Postcronspam

2018-11-30 - Progress

This is a postmortem of an incident that caused a large amount of cronspam, but not an outage. However, the incident exposed a lot of latent problems that need addressing.

Description of the incident

I arrived at work late on Tuesday morning to find that the DHCP servers were sending cronspam every minute from monit. monit thought dhcpd was not working, although it was.

A few minutes before I arrived, a colleague had run our Ansible playbook to update the DHCP server configuration. This was the trigger for the cronspam.

Cause of the cronspam

We are using monit as a basic daemon supervisor for our critical services. The monit configuration doesn't have an "include" facility (or at least it didn't when we originally set it up) so we are using Ansible's "assemble" feature to concatenate configuration file fragments into a complete monit config.

The problem was that our Ansible setup didn't have any explicit dependencies between installing monit config fragments and reassembling the complete config and restarting monit.

Running the complete playbook caused the monit config to be reassembled, so an incorrect but previously inactive config fragment was activated, causing the cronspam.

Origin of the problem

How was there an inactive monit config fragment on the DHCP servers?

The DHCP servers had an OS upgrade and reinstall in February. This was when the spammy broken monit config fragment was written.

What were the mistakes at that time?

  • The config fragment was not properly tested. A good monit config is normally silent, but in this case we didn't check that it sent cronspam when things are broken, whoch would have revealed that the config fragment was not actually installed properly.

  • The Ansible playbook was not verified to be properly idempotent. It should be possible to wipe a machine and reinstall it with one run of Ansible, and a second run should be all green. We didn't check the second run properly. Check mode isn't enough to verify idempotency of "assemble".

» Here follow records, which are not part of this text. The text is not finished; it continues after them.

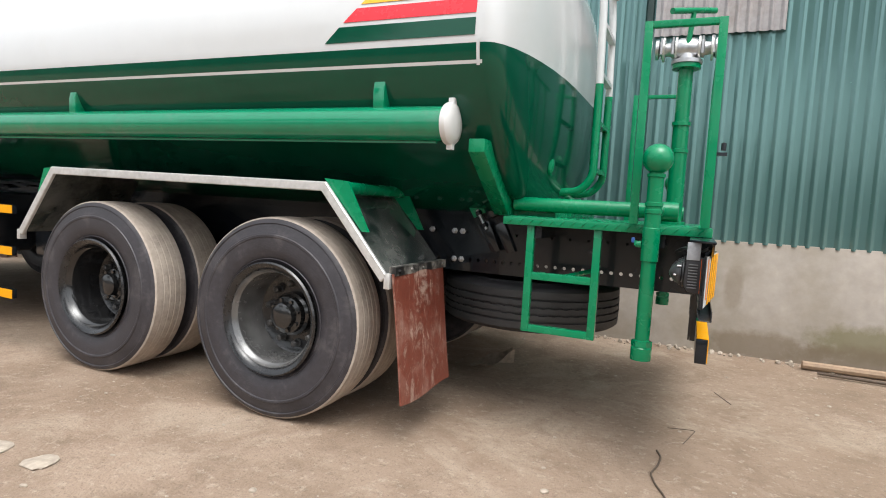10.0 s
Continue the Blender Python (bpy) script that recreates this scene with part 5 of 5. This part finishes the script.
# water gun on its column
bm = lathe(B(), [(0.06, 1.128), (0.06, 1.145), (0.042, 1.147), (0.042, 1.50), (0.046, 1.502), (0.046, 1.52), (0.040, 1.523), (0.040, 1.64), (0.047, 1.642), (0.047, 1.66), (0.036, 1.662), (0.036, 1.93), (0.07, 1.932), (0.07, 1.955), (0.0, 1.956)], 28, axis="z", at=(6.955, 0.70, 0))
gun = part("gun_column", bm, GREENROUGH, truck, "green column with a grey cast valve head")
bm = B()
lathe(bm, [(0.075, 1.956), (0.075, 1.975), (0.05, 1.98), (0.045, 2.015), (0.0, 2.02)], 24, axis="z", at=(6.955, 0.70, 0))
lathe(bm, [(0.0, 6.80), (0.05, 6.80), (0.05, 6.815), (0.03, 6.82), (0.035, 6.87), (0.055, 6.92), (0.055, 6.98), (0.035, 7.03), (0.03, 7.08), (0.05, 7.085), (0.05, 7.10), (0.0, 7.10)], 22, axis="x", at=(0, 0.70, 2.035))
vh = part("valve_head", bm, STEEL, gun, "grey cast valve head")
for x_ in (6.83, 6.885, 7.025, 7.075):
    for dy in (-0.045, 0.045):
        bm = lathe(B(), [(0.0, 2.0), (0.010, 2.0), (0.010, 2.065), (0.006, 2.067), (0.006, 2.085), (0.0, 2.086)], 6, axis="z", at=(x_, 0.70 + dy, 0))
        part("flange_bolt", bm, STEEL, vh)
for x_ in (6.84, 6.90, 7.01, 7.07):
    bm = lathe(B(), [(0.062, x_ - 0.005), (0.062, x_ + 0.005), (0.03, x_ + 0.005), (0.03, x_ - 0.005)], 20, axis="x", at=(0, 0.70, 2.035), closed=True)
    part("flange_ring", bm, ALU, vh)
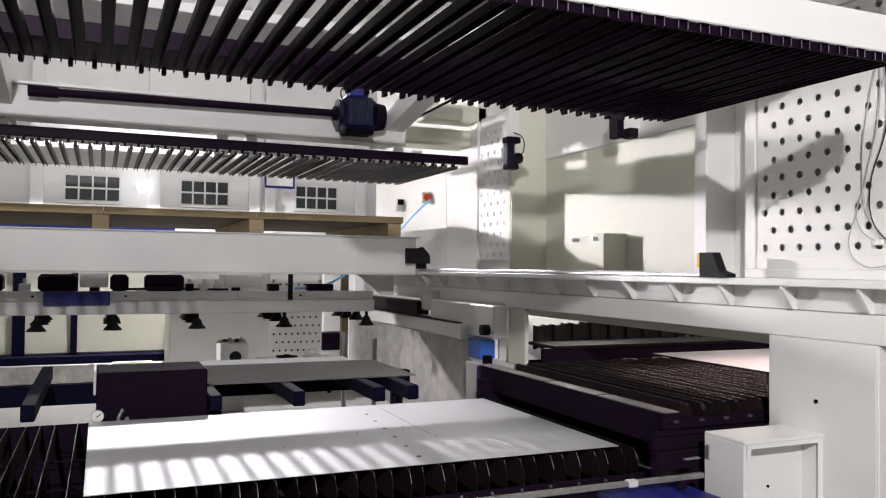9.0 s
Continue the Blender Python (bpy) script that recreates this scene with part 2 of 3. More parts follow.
for eye, aim, *_ in FLOODS:
    fl = thing("flood_lamp", "square flood lamp hung under the roof" if eye[2] > 8 else "square flood lamp on a steel pole", "lamp", eye[0], eye[1], 0, group="flood lamps")
    if eye[2] > 8:
        part("hanger", T((0, 0.2, eye[2] + 0.1), (0, 0.2, 10.2), 0.03), STEEL, fl)
    head = part("housing", B(-0.3, 0.3, -0.25, 0.25, 0.04, 0.16), BLACK, fl)
    head.matrix_basis = pose(-eye[0], -eye[1], 0) @ look(eye, aim)
    back = look(eye, aim) @ Vector((0, 0, 0.2))
    if eye[2] > 8:
        continue
    part("pole", T((back.x - eye[0], back.y - eye[1], 0), (back.x - eye[0], back.y - eye[1], eye[2]), 0.05), STEEL, fl)
    part("base", T((back.x - eye[0], back.y - eye[1], 0), (back.x - eye[0], back.y - eye[1], 0.04), 0.3), STEEL, fl)

# ---- the bridge over the machine's mouth ----
X0, XW = 3.70, 3.83
HEAD = 1.40


def laser_cutter():
    m = thing("laser_cutter", "white laser cutting machine with a wide mouth for its tables", "machine")
    part("upper_web", B(XW, XW + 0.25, 1.0, 11.5, 1.652, 1.79), WHITE, m)
    part("top_flange", B(X0, XW + 0.3, 1.0, 11.5, 1.79, 1.835, bevel=0.006), WHITE, m)
    part("lower_beam", B(XW - 0.008, XW + 0.25, 1.0, 11.5, 1.487, 1.648, bevel=0.006), WHITE, m)
    gus = mesh_of("gusset", PR([(XW + 0.004, 1.789), (X0 + 0.01, 1.789), (X0 + 0.01, 1.775), (XW - 0.03, 1.653), (XW + 0.004, 1.653)], -0.009, 0.009), WHITE)
    for y in (9.35, 8.82, 8.29, 7.76, 7.23, 6.7, 6.18, 5.66, 5.13, 4.597, 4.088, 3.57, 3.05, 2.53, 2.01):
        piece("gusset", gus, m, 0, y, 0)
    part("inner_header", B(XW + 0.251, XW + 0.29, 3.8, 7.5, HEAD, 1.62, bevel=0.002), CREAM, m)
    part("post", B(XW - 0.004, XW + 0.55, 3.015, 3.78, 0, 1.486, bevel=0.006), WHITE, m)
    part("access_panel", B(XW - 0.009, XW - 0.004, 3.03, 3.765, 0.02, 1.47, bevel=0.001), WHITE, m)
    part("panel_screw", T((XW - 0.016, 3.415, 1.13), (XW - 0.008, 3.415, 1.13), 0.012), BLACK, m)
    # far side of the mouth
    part("far_jamb", B(XW, XW + 0.05, 6.90, 7.23, 0.93, 1.486, bevel=0.004), CREAM, m)
    part("jamb_edge", B(XW - 0.006, XW + 0.03, 6.86, 6.90, 0.93, 1.47, bevel=0.008), WHITE, m)
    # case for the added hood fill
    part("hood_fill_case", B(3.95, 5.55, 7.42, 7.50, 1.604, 1.62), GREY_WHITE, m)
    part("hood_box", B(3.66, XW - 0.01, 7.23, 8.9, 1.165, 1.50, bevel=0.012), WHITE, m)
    part("side_cover", B(3.70, XW - 0.01, 9.0, 9.35, 1.36, 1.60, bevel=0.006), GREY_WHITE, m)
    # smears are dirt; part of the dark tone is painted shade
    part("side_wall", B(3.74, 4.0, 7.9, 12.6, 0.0, 1.26, bevel=0.01), STAINED_DARKENED, m, "stained grey side wall, darkened for its shade")
    part("side_ledge", B(3.56, 3.74, 7.86, 11.6, 1.12, 1.27, bevel=0.01), GREY_WHITE, m)
    part("ledge_cap", B(3.55, 3.66, 7.80, 7.858, 1.115, 1.275, bevel=0.006), WHITE, m)
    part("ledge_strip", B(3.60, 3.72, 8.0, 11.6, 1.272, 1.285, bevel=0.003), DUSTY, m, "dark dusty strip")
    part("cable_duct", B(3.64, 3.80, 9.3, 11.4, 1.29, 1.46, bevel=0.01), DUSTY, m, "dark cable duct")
    part("brace", PR([(3.2, 1.785), (3.72, 1.785), (3.72, 1.50), (3.55, 1.50)], 10.4, 10.46), GREY_WHITE, m)
    part("lower_pillar", B(3.58, 3.9, 7.4, 7.72, 0.0, 0.90, bevel=0.01), GREY_WHITE, m)
    part("sill_plate", B(3.66, XW + 0.02, 6.80, 7.8, 0.90, 0.928, bevel=0.004), WHITE, m)
    part("blue_cover", B(3.64, 3.82, 7.50, 7.80, 0.935, 1.13, bevel=0.01), BRIGHT_BLUE, m, "bright blue cover")
    part("blue_panel", B(3.55, 3.7, 7.20, 7.39, 0.3, 0.89, bevel=0.01), BLUE, m, "blue panel")
    part("black_guard", B(3.50, 3.58, 7.08, 7.16, 0.45, 1.02, bevel=0.01), BLACK, m)
    part("black_knob", T((3.58, 7.35, 1.25), (3.66, 7.35, 1.25), 0.055), RUBBER, m)
    # interior
    part("back_liner", B(4.0, 9.8, 7.62, 7.7, 0.0, 1.16, bevel=0), FRAME, m)
    part("roof_liner", B(4.05, 9.8, 2.6, 6.9, 1.62, 1.66, bevel=0), FRAME, m)
    part("work_lamp", B(4.0, 9.2, 4.35, 6.05, 1.59, 1.618), GREY_WHITE, m)
    part("hood_wall", B(3.9, 9.8, 7.56, 7.60, 0.9, 1.62, bevel=0), WHITE, m)
    part("front_liner", B(4.25, 9.8, 2.9, 2.98, 0.0, 1.62, bevel=0), FRAME, m)
    part("end_liner", B(9.8, 9.88, 2.9, 7.3, 0.0, 1.66, bevel=0), FRAME, m)
    part("bed_plate", B(3.78, 9.8, 3.95, 6.5, 0.56, 0.60, bevel=0.004), BED, m, "dusty dark bed plate")
    part("bed_edge", B(3.62, 3.78, 3.85, 6.5, 0.42, 0.615, bevel=0.01), FRAME, m)
    part("bed_base", B(3.8, 9.8, 3.97, 6.48, 0.0, 0.56, bevel=0), FRAME, m)
    for x, y in ((3.95, 4.3), (3.98, 4.45), (4.1, 6.3), (4.6, 6.2), (5.2, 6.35), (5.8, 6.3), (4.3, 5.2)):
        part("bed_bolt", T((x, y, 0.60), (x, y, 0.612), 0.016, n=10), STEEL, m)
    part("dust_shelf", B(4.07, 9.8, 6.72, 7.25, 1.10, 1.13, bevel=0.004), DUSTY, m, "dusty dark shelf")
    part("rail_back", B(3.96, 9.8, 6.75, 6.80, 0.5, 1.10, bevel=0), FRAME, m)
    part("upper_guide", B(3.75, 9.8, 6.58, 6.64, 0.855, 0.885), RAIL, m)
    part("lower_guide", B(3.55, 9.8, 6.52, 6.64, 0.64, 0.67), RAIL, m)
    part("drive_plate", B(3.52, 3.94, 6.92, 6.99, 0.60, 0.895, bevel=0.004), RAIL, m)
    wheel = bmesh.new()
    tube(wheel, (3.50, 6.80, 0.745), (3.50, 6.90, 0.745), 0.085, n=28)
    tube(wheel, (3.50, 6.78, 0.745), (3.50, 6.80, 0.745), 0.045, n=20)
    pu = part("pulley", wheel, STEEL, m, "machined steel pulley wheel")
    part("axle_end", T((3.50, 6.774, 0.745), (3.50, 6.781, 0.745), 0.02, n=14), RUBBER, pu)
    part("bearing_seal", T((3.50, 6.796, 0.745), (3.50, 6.7995, 0.745), 0.066, n=24), GALVANISED, pu)
    for gx in (4.78, 6.48):
        for bx in (gx + 0.07, gx + 0.45):
            part("bumper_block", B(bx, bx + 0.15, 6.60, 6.72, 0.70, 0.985), GREY_WHITE, m)
        part("shelf_strip", B(gx + 0.02, gx + 0.585, 6.545, 6.599, 0.918, 0.928), GREEN, m, "pale green cover strip")
        for z in (0.875, 0.735):
            strip = part("green_strip", B(gx + 0.03, gx + 0.58, 6.53, 6.59, z - 0.03, z + 0.022), GREEN, m, "bright green buffer strip")
            for hx in (0.13, 0.51):
                part("screw", T((gx + hx, 6.52, z), (gx + hx, 6.54, z), 0.012), RUBBER, strip)
    part("sensor_block", B(5.9, 6.2, 6.60, 6.7, 0.72, 0.98), BLACK, m)
    bel = mesh_of("bellows_fold", PR([(0, 0), (0.055, 0.02), (0.11, 0), (0.11, 0.25), (0.055, 0.235), (0, 0.25)], -0.02, 0.02), BED)
    for k in range(48):
        piece("bellows_fold", bel, m, 4.17 + k * 0.115, 7.3 + 0.02 * (k % 2), 1.04 + 0.005 * k + 0.006 * math.sin(k * 2.7), 0, 0, 8)
    return m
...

  • During routine config changes in the nine months since the servers were reinstalled, the usual practice was to run the DHCP-specific subset of the Ansible playbook (because that is much faster) so the bug was not revealed.

Deeper issues

There was a lot more anxiety than there should have been when debugging this problem, because at the time the Ansible playbooks were going through a lot of churn for upgrading and reinstalling other servers, and it wasn't clear whether or not this had caused some unexpected change.

This gets close to the heart of the matter:

  • It should always be safe to check out and run the Ansible playbook against the production systems, and expect that nothing will change.

There are other issues related to being a (nearly) solo developer, which makes it easier to get into bad habits. The DHCP server config has the most contributions from colleagues at the moment, so it is not really surprising that this is where we find out the consequences of the bad habits of soloists.

Resolutions

It turns out that monit and dhcpd do not really get along. The monit UDP health checker doesn't work with DHCP (which was the cause of the cronspam) and monit's process checker gets upset by dhcpd being restarted when it needs to be reconfigured.

The monit DHCP UDP checker has been disabled; the process checker needs review to see if it can be useful without sending cronspam on every reconfig.

There should be routine testing to ensure the Ansible playbooks committed to the git server run green, at least in check mode. Unfortunately it's risky to automate this because it requires root access to all the servers; at the moment root access is restricted to admins in person.

We should be in the habit of running the complete playbook on all the servers (e.g. before pushing to the git server), to detect any differences between check mode and normal (active) mode. This is necessary for Ansible tasks that are skipped in check mode.

Future work

This incident also highlights longstanding problems with our low bus protection factor and lack of automated testing. The resolutions listed above will make some small steps to improve these weaknesses.